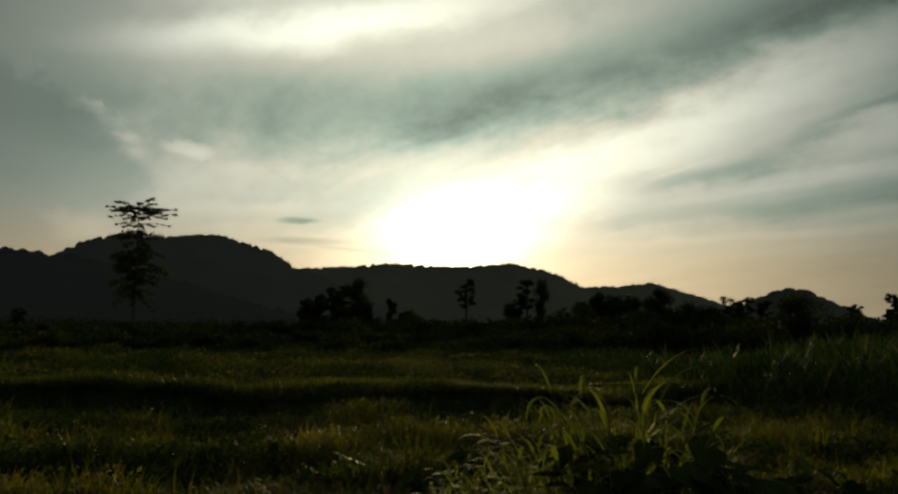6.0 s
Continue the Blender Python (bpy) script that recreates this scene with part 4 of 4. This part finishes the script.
def build_lone_tree():
    rng = np.random.default_rng(3)
    x, y = bearing_place(32.9, 95)
    tree = tagged(new("lone_tree"), "tall slender forest tree with tiered branches standing alone", "tree")
    ground = at_ground(x, y)
    tree.location = (x, y, ground - 0.2)
    top = 95 * math.tan(radians(8.75)) + EYE - ground
    path = [(0.12 * math.sin(3 * t), 0.1 * math.sin(2 * t), (top - 0.3) * t) for t in np.linspace(0, 1, 12)]
    v, f = tube(path, [0.19 * (1.12 - t) + 0.02 for t in np.linspace(0, 1, 12)], 9)
    part("trunk", quick_mesh("trunk", np.array([tuple(q) for q in v]), np.array(f), BARK, True), tree)
    # lowest and highest share of the height, reach, number of limbs, rise of their ends, size of the leaf sprays
    zones = [(0.93, 0.985, 3.8, 20, 0.35, 0.46), (0.89, 0.93, 4.8, 14, 0.35, 0.40), (0.83, 0.87, 3.9, 7, -0.10, 0.34), (0.71, 0.80, 3.0, 15, -0.15, 0.55), (0.58, 0.71, 2.9, 19, -0.45, 0.58),
             (0.46, 0.58, 3.3, 20, -0.60, 0.6), (0.37, 0.46, 2.9, 13, -1.1, 0.55), (0.31, 0.37, 2.9, 7, -1.8, 0.5)]
    for low, high, reach, count, rise, spray in zones:
        for k in range(count):
            share = rng.uniform(low, high)
            a = 6.283 * (k + rng.uniform(-0.45, 0.45)) / count + share * 9
            r = reach * rng.uniform(0.35, 1.05)
            b = Vector((0, 0, share * top - 0.2))
            e = b + Vector((math.cos(a) * r, math.sin(a) * r, rise * r / reach + rng.uniform(-0.35, 0.35)))
            mid = b.lerp(e, 0.5) + Vector((0, 0, 0.2 + 0.15 * abs(rise)))
            lv, lf = tube([b, mid, e], [0.055, 0.04, 0.012], 5)
            limb = part("limb", quick_mesh("limb", np.array([tuple(q) for q in lv]), np.array(lf), BARK, True), tree)
            cs, rs = [], []
            for s in (0.35, 0.6, 0.8, 1.0):
                q = b.lerp(mid, s * 2) if s < 0.5 else mid.lerp(e, s * 2 - 1)
                size = spray * rng.uniform(0.55, 1.15) * (0.7 if s < 0.5 else 1.0)
                cs.append(tuple(q))
                rs.append((size, size, size * (0.45 if share > 0.8 else 0.75)))
            leaves = leaf_cloud(cs, rs, int(260 * spray), 0.125, rng, 0.5)
            tagged(part("leaf_spray", quick_mesh("leaf_spray", *leaves, LEAVES), limb), kind="stuff")


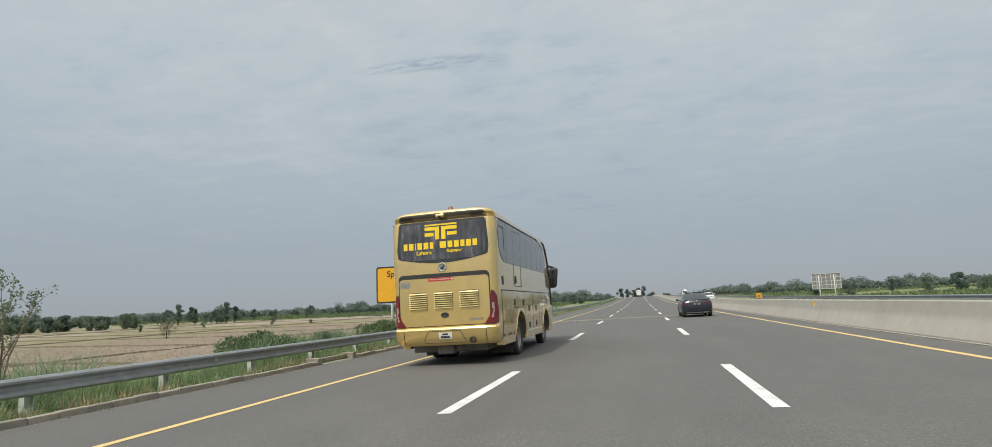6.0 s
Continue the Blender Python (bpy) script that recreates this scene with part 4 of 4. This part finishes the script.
# ---- trees and growth ----
def leaves(rng, clumps, count, size):
    """Vertices and faces of small leaf sprays scattered in ellipsoid clumps of (x, y, z, rx, ry, rz)."""
    c = np.array(clumps)
    weight = c[:, 3] * c[:, 4] * c[:, 5]
    pick = rng.choice(len(c), count, p=weight / weight.sum())
    d = rng.normal(size=(count, 3))
    d /= np.linalg.norm(d, axis=1)[:, None]
    r = rng.uniform(0.45, 1.06, count) ** 0.7
    p = c[pick, :3] + d * c[pick, 3:] * r[:, None]
    a = rng.normal(size=(count, 3))
    a /= np.linalg.norm(a, axis=1)[:, None]
    b = np.cross(a, rng.normal(size=(count, 3)))
    b /= np.linalg.norm(b, axis=1)[:, None]
    s = rng.uniform(0.6, 1.4, count)[:, None] * size
    v = np.stack([p - a * s, p + b * s * 0.55, p + a * s, p - b * s * 0.55], axis=1).reshape(-1, 3)
    f = np.arange(count * 4).reshape(-1, 4)
    return v, f


def mesh_from(name, v, f, mat):
    me = bpy.data.meshes.new(name)
    me.from_pydata(v.tolist(), [], f.tolist())
    me.materials.append(mat)
    return me


def make_tree(seed, height, spread, leaf_mat, count, size, label, bare=0.22, clumps_n=14, name="tree"):
    rng = np.random.default_rng(seed)
    tr = thing(name, label, "tree")
    bm = bmesh.new()
    top = height * (bare + 0.35)
    lean = rng.uniform(-0.06, 0.06, 2) * height
    rod(bm, (0, 0, -0.5), (lean[0] * 0.4, lean[1] * 0.4, height * bare), height * 0.032, height * 0.024, 8)
    rod(bm, (lean[0] * 0.4, lean[1] * 0.4, height * bare), (lean[0], lean[1], top), height * 0.024, height * 0.012, 8)
    clumps = []
    for i in range(clumps_n):
        a = rng.uniform(0, 2 * math.pi)
        h = rng.uniform(bare + 0.03, 0.90)
        reach = spread * math.sin(math.pi * min(1.0, (h - bare) / (1.02 - bare))) ** 0.6 * rng.uniform(0.15, 0.88)
        c = Vector((lean[0] + reach * math.cos(a), lean[1] + reach * math.sin(a), height * h))
        k = rng.uniform(0.20, 0.42) * spread
        clumps.append((*c, k, k, k * rng.uniform(0.75, 1.05)))
        start = Vector((lean[0] * 0.7, lean[1] * 0.7, height * max(bare * 0.9, h - 0.25)))
        if start.z < c.z:
            rod(bm, start, c, height * 0.010, height * 0.003, 5)
    part("trunk", bm, M_BARK, tr)
    v, f = leaves(rng, clumps, count, size)
    cr = new("crown", mesh_from("crown", v, f, leaf_mat))
    cr.parent = tr
    return tr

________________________

Your copy should match the entries exactly, minus the pictures.

▸ **Right answer**
6.0 s
Continue the Blender Python (bpy) script that recreates this scene with part 4 of 4. This part finishes the script.
def build_lone_tree():
    rng = np.random.default_rng(3)
    x, y = bearing_place(32.9, 95)
    tree = tagged(new("lone_tree"), "tall slender forest tree with tiered branches standing alone", "tree")
    ground = at_ground(x, y)
    tree.location = (x, y, ground - 0.2)
    top = 95 * math.tan(radians(8.75)) + EYE - ground
    path = [(0.12 * math.sin(3 * t), 0.1 * math.sin(2 * t), (top - 0.3) * t) for t in np.linspace(0, 1, 12)]
    v, f = tube(path, [0.19 * (1.12 - t) + 0.02 for t in np.linspace(0, 1, 12)], 9)
    part("trunk", quick_mesh("trunk", np.array([tuple(q) for q in v]), np.array(f), BARK, True), tree)
    # lowest and highest share of the height, reach, number of limbs, rise of their ends, size of the leaf sprays
    zones = [(0.93, 0.985, 3.8, 20, 0.35, 0.46), (0.89, 0.93, 4.8, 14, 0.35, 0.40), (0.83, 0.87, 3.9, 7, -0.10, 0.34), (0.71, 0.80, 3.0, 15, -0.15, 0.55), (0.58, 0.71, 2.9, 19, -0.45, 0.58),
             (0.46, 0.58, 3.3, 20, -0.60, 0.6), (0.37, 0.46, 2.9, 13, -1.1, 0.55), (0.31, 0.37, 2.9, 7, -1.8, 0.5)]
    for low, high, reach, count, rise, spray in zones:
        for k in range(count):
            share = rng.uniform(low, high)
            a = 6.283 * (k + rng.uniform(-0.45, 0.45)) / count + share * 9
            r = reach * rng.uniform(0.35, 1.05)
            b = Vector((0, 0, share * top - 0.2))
            e = b + Vector((math.cos(a) * r, math.sin(a) * r, rise * r / reach + rng.uniform(-0.35, 0.35)))
            mid = b.lerp(e, 0.5) + Vector((0, 0, 0.2 + 0.15 * abs(rise)))
            lv, lf = tube([b, mid, e], [0.055, 0.04, 0.012], 5)
            limb = part("limb", quick_mesh("limb", np.array([tuple(q) for q in lv]), np.array(lf), BARK, True), tree)
            cs, rs = [], []
            for s in (0.35, 0.6, 0.8, 1.0):
                q = b.lerp(mid, s * 2) if s < 0.5 else mid.lerp(e, s * 2 - 1)
                size = spray * rng.uniform(0.55, 1.15) * (0.7 if s < 0.5 else 1.0)
                cs.append(tuple(q))
                rs.append((size, size, size * (0.45 if share > 0.8 else 0.75)))
            leaves = leaf_cloud(cs, rs, int(260 * spray), 0.125, rng, 0.5)
            tagged(part("leaf_spray", quick_mesh("leaf_spray", *leaves, LEAVES), limb), kind="stuff")


6.0 s
Continue the Blender Python (bpy) script that recreates this scene with part 4 of 4. This part finishes the script.
# ---- trees and growth ----
def leaves(rng, clumps, count, size):
    """Vertices and faces of small leaf sprays scattered in ellipsoid clumps of (x, y, z, rx, ry, rz)."""
    c = np.array(clumps)
    weight = c[:, 3] * c[:, 4] * c[:, 5]
    pick = rng.choice(len(c), count, p=weight / weight.sum())
    d = rng.normal(size=(count, 3))
    d /= np.linalg.norm(d, axis=1)[:, None]
    r = rng.uniform(0.45, 1.06, count) ** 0.7
    p = c[pick, :3] + d * c[pick, 3:] * r[:, None]
    a = rng.normal(size=(count, 3))
    a /= np.linalg.norm(a, axis=1)[:, None]
    b = np.cross(a, rng.normal(size=(count, 3)))
    b /= np.linalg.norm(b, axis=1)[:, None]
    s = rng.uniform(0.6, 1.4, count)[:, None] * size
    v = np.stack([p - a * s, p + b * s * 0.55, p + a * s, p - b * s * 0.55], axis=1).reshape(-1, 3)
    f = np.arange(count * 4).reshape(-1, 4)
    return v, f


def mesh_from(name, v, f, mat):
    me = bpy.data.meshes.new(name)
    me.from_pydata(v.tolist(), [], f.tolist())
    me.materials.append(mat)
    return me


def make_tree(seed, height, spread, leaf_mat, count, size, label, bare=0.22, clumps_n=14, name="tree"):
    rng = np.random.default_rng(seed)
    tr = thing(name, label, "tree")
    bm = bmesh.new()
    top = height * (bare + 0.35)
    lean = rng.uniform(-0.06, 0.06, 2) * height
    rod(bm, (0, 0, -0.5), (lean[0] * 0.4, lean[1] * 0.4, height * bare), height * 0.032, height * 0.024, 8)
    rod(bm, (lean[0] * 0.4, lean[1] * 0.4, height * bare), (lean[0], lean[1], top), height * 0.024, height * 0.012, 8)
    clumps = []
    for i in range(clumps_n):
        a = rng.uniform(0, 2 * math.pi)
        h = rng.uniform(bare + 0.03, 0.90)
        reach = spread * math.sin(math.pi * min(1.0, (h - bare) / (1.02 - bare))) ** 0.6 * rng.uniform(0.15, 0.88)
        c = Vector((lean[0] + reach * math.cos(a), lean[1] + reach * math.sin(a), height * h))
        k = rng.uniform(0.20, 0.42) * spread
        clumps.append((*c, k, k, k * rng.uniform(0.75, 1.05)))
        start = Vector((lean[0] * 0.7, lean[1] * 0.7, height * max(bare * 0.9, h - 0.25)))
        if start.z < c.z:
            rod(bm, start, c, height * 0.010, height * 0.003, 5)
    part("trunk", bm, M_BARK, tr)
    v, f = leaves(rng, clumps, count, size)
    cr = new("crown", mesh_from("crown", v, f, leaf_mat))
    cr.parent = tr
    return tr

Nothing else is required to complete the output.